Nan Talese tem o que qualifica como "provavelmente o melhor emprego de Nova York". Ela é publisher de livros, com seu selo próprio na Doubleday. Entre os autores com quem trabalha figuram Margaret Atwood (há 22 anos), Pat Conroy e Pat Ackroyd.
Em Nova York, se alguém falar em Gay Talese de passagem, você provavelmente estará sentado no Elaine's, ponto de encontro informal de escritores dignos de nota.
Se você esteve no centro do Rio há algumas tardes e alguém mencionou o nome de Gay Talese, você com certeza estava tomando chá na Academia Brasileira de Letras. O autor visitante foi recebido com toda cortesia e levado para conhecer o recinto.
Talese ficou impressionado, como bem deveria. "Nova York não tem nada mais belo do que isso em seu mundo dos livros", disse.
Os astros literários locais, como Antonio Olinto e Arnaldo Niskier, provavelmente ficaram devidamente impressionados com o esplendor das roupas de Talese.
O enxuto e grisalho Talese, de aparência elegante, muitas vezes já admitiu se orgulhar de seu senso de estilo e da caída precisa de suas roupas.

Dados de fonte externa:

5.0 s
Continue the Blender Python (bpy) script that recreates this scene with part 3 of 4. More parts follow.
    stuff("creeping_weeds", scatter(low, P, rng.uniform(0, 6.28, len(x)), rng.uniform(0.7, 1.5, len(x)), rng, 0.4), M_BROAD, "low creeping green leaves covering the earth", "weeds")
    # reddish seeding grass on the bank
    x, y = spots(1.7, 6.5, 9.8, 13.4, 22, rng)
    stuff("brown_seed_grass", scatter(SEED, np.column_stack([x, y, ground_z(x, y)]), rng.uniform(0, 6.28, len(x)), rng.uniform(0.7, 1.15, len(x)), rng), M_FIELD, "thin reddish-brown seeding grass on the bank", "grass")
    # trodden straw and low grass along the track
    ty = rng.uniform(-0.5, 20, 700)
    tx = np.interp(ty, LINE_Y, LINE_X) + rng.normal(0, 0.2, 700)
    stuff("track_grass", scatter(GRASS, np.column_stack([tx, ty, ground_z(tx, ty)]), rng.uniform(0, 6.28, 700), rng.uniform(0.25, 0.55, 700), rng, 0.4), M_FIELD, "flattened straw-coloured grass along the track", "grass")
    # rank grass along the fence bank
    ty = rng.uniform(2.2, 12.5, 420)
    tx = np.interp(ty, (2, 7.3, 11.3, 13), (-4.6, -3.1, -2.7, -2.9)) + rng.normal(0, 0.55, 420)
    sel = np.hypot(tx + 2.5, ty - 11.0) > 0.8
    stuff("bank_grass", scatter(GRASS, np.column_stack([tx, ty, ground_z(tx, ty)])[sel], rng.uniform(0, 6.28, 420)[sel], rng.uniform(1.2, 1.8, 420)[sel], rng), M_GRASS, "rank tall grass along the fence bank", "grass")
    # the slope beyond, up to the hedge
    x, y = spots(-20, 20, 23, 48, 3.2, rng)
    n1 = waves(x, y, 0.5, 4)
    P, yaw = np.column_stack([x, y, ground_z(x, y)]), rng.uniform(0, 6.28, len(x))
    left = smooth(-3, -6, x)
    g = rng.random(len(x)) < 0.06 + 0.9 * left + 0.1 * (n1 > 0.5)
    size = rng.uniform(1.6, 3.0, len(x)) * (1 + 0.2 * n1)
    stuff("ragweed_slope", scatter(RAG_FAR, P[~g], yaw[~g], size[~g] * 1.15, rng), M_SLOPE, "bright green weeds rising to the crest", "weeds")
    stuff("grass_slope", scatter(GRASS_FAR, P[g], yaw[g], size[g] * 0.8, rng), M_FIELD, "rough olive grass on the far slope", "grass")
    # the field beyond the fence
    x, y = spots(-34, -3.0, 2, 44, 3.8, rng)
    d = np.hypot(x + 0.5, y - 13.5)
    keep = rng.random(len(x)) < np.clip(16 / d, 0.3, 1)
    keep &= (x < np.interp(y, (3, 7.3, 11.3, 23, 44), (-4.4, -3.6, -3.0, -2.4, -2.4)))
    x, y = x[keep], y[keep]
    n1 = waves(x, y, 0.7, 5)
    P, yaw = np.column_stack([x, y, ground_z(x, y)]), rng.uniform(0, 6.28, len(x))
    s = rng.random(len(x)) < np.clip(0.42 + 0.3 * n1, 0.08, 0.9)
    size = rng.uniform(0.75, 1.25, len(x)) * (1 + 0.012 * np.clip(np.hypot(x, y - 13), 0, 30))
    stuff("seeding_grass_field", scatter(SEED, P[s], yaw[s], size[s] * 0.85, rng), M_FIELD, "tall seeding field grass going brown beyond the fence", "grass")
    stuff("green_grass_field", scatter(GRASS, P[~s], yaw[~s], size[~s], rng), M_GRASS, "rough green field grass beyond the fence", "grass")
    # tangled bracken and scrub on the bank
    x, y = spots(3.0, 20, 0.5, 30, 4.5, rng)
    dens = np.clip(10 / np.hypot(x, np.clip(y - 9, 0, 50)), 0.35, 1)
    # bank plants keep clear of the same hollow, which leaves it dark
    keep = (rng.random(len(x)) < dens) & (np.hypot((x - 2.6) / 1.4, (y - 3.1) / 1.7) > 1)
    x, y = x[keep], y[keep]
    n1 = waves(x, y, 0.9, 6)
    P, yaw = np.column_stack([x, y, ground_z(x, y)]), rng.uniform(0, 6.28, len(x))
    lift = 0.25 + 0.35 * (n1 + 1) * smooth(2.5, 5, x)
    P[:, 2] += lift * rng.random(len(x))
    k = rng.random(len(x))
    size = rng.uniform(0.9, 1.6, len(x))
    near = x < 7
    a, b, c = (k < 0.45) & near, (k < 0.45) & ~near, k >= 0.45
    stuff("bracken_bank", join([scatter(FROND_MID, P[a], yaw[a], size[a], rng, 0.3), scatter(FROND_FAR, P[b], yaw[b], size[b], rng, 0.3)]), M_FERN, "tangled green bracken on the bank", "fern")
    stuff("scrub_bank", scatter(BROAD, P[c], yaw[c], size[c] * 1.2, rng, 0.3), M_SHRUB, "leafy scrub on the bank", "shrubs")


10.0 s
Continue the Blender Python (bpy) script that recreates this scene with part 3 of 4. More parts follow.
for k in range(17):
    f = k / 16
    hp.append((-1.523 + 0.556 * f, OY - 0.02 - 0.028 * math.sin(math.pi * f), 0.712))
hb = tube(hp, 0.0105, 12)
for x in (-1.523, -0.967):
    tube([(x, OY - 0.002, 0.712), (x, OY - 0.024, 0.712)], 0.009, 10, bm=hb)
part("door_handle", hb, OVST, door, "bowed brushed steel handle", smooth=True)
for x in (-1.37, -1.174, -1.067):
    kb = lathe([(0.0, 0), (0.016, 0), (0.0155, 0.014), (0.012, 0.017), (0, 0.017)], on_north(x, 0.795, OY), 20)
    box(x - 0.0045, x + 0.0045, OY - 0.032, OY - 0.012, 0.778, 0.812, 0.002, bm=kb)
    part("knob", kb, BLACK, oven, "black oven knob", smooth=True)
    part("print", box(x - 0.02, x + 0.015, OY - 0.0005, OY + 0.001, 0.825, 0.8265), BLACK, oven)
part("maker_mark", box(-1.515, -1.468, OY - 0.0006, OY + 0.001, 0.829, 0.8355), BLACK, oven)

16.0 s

A título de desafio pessoal ao El Niño, trouxe ao Rio um guarda-roupa completo de peças leves que considerou apropriadas para o hotel que foi o pano de fundo do filme "Voando para o Rio", com Ginger Rogers e Fred Astaire.
Naturalmente, para quem é filho de um alfaiate de alta categoria, Talese veste ternos brancos conspicuamente belos, feitos para ele por primos italianos seus, a US$ 2.000 cada.